Come poi siano andate le cose lo sanno tutti, ed oggi Arcelor sta alacremente lavorando per accelerare i tempi  di realizzazione dell’Aia – Autorizzazione integrata ambientale, che invece taluni vorrebbero rimettere in discussione, sollecitandone una riscrittura ancor più vincolistica.

In questo scenario di crescente e confusa incertezza – che probabilmente avrà sorpreso il management del gruppo acquirente che immaginava di poter fruire di una moratoria da parte dell’estremismo ambientalista, almeno sino al completamento dell’Autorizzazione integrata ambientale – ci si chiede da parte di molti osservatori quale sia l’atteggiamento dei sindacati di categoria e confederali di fronte a questi ripetuti, insistiti, irriducibili assalti da parte del radicalismo ecologista alla permanenza  in produzione del siderurgico.

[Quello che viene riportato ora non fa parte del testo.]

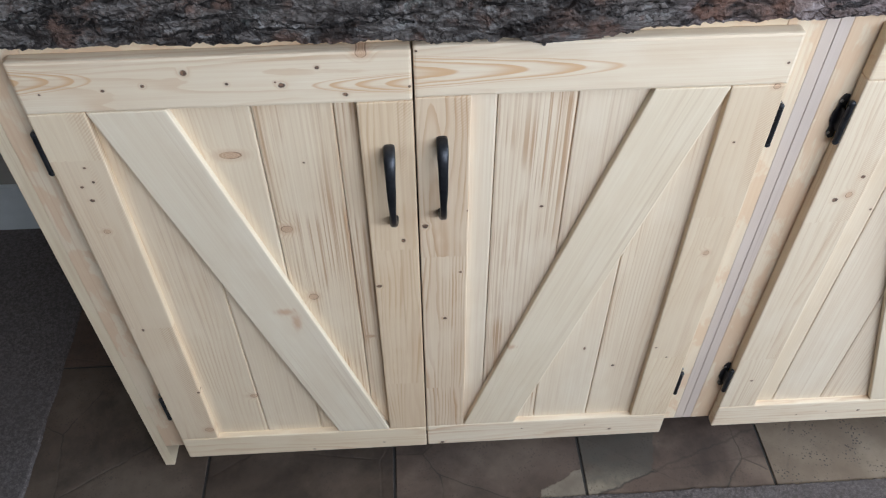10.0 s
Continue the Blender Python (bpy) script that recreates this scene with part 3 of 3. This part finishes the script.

Quadri dirigenti e intermedi dei sindacati di categoria in realtà sono usciti duramente provati dalle recenti elezioni per il rinnovo del Consiglio di fabbrica che, fra dure polemiche e accuse interconfederali, hanno visto ancora una volta l’affermazione della Uilm che con il 38% dei voti espressi ha ottenuto il maggior numero di delegati, seguita dalla Fim Cisl con il 27%, dalla Fiom Cgil con il 19 e dall’Usb con il 16. Ma quello che sorprende – e che diciamolo con franchezza,  preoccupa – è lo stato di apparente apatia che vede 8.200 addetti dell’acciaieria ionica quasi disinteressati a quanto sta accadendo fuori dalla fabbrica, come se non vi fossero rischi concreti di ritrovarsi da un giorno all’altro dinanzi a provvedimenti ‘urgenti e contingibili’ minacciati peraltro di recente anche dal sindaco Melucci che – dopo una fase di valutazioni equilibrate sull’intera questione del siderurgico – ha ritenuto (inopinatamente) nelle ultime settimane di attaccare la nuova proprietà, imputandole fra l’altro di essere peggiore nei suoi comportamenti in azienda e fuori di essa della famiglia Riva, proprietaria in precedenza della fabbrica. Ci sbagliamo nel sottolineare l’apatia dei dirigenti sindacali e dei lavoratori? Ce lo auguriamo vivamente, anche perché vorremmo evidenziare un altro effetto negativo di quanto sta accadendo, e riguardante la fin troppo evidente difficoltà sui mercati siderurgici di promuovere acquisti di prodotti del sito di Taranto. Chi infatti ordinerà una sola tonnellata di coils o di lamiere ad uno stabilimento che potrebbe rischiare da un momento all’altro di essere oggetto di provvedimenti di blocco della sua attività, o almeno dell’area a caldo, che peraltro è ancora sotto sequestro dal 26 luglio del 2012, sia pure con facoltà d’uso?

Insomma, si ha percezione ad ogni livello locale e nazionale della totale assurdità di quanto sta accadendo a Taranto, con danno crescente per il nostro Paese che apparirà così ancora una volta del tutto inaffidabile per gli investimenti esteri?